Among the entries below, one stretch runs from the line that contains "scene.camera, scene.frame_end = cam, frame(seconds)" through the line that contains "carried.location, carried.rotation_quaternion = m.translation, q". Repeat that stretch exactly, ends included, and only that.

# START OF Supplied records

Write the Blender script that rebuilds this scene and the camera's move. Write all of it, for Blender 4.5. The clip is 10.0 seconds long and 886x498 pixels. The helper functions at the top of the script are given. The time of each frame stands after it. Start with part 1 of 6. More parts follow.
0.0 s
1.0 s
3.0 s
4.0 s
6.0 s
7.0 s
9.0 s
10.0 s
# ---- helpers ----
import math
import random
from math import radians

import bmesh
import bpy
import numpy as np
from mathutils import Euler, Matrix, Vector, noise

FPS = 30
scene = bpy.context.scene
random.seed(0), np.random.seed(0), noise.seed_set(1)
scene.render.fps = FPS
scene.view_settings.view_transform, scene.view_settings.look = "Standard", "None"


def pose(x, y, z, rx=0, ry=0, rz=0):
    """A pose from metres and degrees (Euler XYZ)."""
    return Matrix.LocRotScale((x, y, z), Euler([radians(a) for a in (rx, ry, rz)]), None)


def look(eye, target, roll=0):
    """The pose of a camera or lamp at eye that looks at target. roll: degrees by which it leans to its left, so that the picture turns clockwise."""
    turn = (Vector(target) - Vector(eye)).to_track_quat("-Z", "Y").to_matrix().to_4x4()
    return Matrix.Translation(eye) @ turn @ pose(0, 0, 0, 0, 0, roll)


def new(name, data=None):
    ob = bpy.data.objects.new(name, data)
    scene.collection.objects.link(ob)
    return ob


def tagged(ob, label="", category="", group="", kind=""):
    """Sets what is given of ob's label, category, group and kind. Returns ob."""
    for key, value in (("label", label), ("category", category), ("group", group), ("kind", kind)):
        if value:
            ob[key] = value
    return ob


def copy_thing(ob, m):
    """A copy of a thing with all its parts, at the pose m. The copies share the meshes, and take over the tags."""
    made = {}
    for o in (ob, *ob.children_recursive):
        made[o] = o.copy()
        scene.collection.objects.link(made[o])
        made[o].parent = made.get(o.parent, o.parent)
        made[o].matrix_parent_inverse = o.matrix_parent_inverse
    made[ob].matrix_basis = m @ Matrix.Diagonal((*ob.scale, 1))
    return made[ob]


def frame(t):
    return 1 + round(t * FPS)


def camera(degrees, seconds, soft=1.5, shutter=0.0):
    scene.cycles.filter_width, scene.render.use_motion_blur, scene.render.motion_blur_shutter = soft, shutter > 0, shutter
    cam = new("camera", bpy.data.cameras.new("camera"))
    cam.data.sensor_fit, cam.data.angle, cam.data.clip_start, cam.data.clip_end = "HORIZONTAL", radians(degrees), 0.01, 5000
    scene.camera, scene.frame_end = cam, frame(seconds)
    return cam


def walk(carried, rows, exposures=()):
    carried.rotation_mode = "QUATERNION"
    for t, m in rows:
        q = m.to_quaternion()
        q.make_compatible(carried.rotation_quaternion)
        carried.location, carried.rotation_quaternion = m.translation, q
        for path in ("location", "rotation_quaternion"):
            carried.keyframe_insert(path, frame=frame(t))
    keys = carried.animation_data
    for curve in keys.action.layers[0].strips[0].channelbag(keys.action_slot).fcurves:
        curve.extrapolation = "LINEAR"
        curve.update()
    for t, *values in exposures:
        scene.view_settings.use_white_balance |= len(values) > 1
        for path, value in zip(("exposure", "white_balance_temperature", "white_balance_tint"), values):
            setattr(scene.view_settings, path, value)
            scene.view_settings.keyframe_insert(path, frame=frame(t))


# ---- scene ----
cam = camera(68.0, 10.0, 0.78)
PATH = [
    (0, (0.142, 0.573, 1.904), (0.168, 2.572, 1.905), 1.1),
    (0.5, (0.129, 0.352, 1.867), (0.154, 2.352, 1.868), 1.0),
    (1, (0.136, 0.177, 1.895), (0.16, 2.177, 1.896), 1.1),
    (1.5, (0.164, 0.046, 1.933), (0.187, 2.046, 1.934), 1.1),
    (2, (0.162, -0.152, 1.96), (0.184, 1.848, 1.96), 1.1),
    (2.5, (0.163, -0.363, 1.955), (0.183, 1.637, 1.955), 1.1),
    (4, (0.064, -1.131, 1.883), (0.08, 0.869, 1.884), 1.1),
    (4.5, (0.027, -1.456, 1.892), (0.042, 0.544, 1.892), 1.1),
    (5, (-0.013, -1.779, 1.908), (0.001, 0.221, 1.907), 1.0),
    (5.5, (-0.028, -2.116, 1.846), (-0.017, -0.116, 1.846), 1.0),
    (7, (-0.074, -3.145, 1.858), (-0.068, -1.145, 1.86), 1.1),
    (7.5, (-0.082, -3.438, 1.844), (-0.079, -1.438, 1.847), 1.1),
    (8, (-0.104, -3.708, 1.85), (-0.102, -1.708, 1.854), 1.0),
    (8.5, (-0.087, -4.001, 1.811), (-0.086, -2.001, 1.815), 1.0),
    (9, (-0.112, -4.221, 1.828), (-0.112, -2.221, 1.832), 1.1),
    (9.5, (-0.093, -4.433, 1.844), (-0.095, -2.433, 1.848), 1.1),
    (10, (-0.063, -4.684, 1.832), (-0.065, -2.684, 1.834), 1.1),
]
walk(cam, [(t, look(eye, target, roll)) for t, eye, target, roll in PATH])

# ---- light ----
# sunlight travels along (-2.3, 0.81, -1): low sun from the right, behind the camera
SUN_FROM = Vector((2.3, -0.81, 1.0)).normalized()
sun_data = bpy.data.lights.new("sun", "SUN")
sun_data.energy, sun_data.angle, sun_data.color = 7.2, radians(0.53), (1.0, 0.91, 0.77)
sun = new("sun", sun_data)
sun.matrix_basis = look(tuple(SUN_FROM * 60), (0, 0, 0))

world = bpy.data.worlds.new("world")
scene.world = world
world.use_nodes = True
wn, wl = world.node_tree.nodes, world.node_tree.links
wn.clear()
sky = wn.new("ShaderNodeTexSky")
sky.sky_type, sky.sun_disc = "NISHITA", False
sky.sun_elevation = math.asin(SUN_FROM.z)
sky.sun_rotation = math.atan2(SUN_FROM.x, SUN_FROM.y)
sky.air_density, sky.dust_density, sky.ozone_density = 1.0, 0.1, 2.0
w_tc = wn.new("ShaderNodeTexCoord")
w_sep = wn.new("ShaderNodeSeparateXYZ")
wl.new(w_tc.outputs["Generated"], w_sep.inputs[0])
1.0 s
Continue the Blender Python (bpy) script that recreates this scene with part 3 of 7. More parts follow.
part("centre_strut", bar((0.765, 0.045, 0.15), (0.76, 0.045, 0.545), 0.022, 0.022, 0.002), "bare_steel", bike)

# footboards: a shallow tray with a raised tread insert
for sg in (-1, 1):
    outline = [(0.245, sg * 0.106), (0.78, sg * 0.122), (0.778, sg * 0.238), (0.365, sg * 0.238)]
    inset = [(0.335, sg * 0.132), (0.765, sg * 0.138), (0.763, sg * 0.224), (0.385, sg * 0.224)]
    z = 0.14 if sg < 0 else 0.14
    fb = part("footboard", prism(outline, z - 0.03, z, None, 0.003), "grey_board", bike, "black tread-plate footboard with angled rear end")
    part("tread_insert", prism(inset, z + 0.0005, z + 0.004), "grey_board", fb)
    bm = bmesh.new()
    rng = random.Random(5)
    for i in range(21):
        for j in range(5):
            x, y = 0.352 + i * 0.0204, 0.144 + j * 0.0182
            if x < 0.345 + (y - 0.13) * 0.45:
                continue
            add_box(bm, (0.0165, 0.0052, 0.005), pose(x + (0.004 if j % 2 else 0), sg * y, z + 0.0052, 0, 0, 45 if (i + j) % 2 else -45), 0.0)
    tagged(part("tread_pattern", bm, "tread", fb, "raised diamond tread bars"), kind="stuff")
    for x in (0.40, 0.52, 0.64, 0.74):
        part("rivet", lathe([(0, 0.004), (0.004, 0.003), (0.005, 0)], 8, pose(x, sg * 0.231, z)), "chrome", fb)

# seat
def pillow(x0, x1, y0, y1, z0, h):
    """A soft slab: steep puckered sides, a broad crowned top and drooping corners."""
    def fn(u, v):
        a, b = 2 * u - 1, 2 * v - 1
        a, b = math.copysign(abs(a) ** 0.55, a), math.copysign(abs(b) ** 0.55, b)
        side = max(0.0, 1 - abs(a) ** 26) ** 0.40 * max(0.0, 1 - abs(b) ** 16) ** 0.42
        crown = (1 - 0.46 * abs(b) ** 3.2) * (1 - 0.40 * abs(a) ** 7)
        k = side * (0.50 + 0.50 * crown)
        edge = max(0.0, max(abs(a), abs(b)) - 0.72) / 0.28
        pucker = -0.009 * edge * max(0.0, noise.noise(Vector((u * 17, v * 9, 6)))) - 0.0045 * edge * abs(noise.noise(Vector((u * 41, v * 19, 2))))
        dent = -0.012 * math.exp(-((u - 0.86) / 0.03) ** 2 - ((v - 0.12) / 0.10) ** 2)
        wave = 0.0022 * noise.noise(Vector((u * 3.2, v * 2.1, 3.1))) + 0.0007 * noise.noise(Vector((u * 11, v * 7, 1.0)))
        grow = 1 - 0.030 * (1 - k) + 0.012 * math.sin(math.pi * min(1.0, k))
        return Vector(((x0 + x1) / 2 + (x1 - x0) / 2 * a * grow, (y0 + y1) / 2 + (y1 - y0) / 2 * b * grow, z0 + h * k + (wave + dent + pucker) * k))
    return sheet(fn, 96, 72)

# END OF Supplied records

* **Result**
    scene.camera, scene.frame_end = cam, frame(seconds)
    return cam


def walk(carried, rows, exposures=()):
    carried.rotation_mode = "QUATERNION"
    for t, m in rows:
        q = m.to_quaternion()
        q.make_compatible(carried.rotation_quaternion)
        carried.location, carried.rotation_quaternion = m.translation, q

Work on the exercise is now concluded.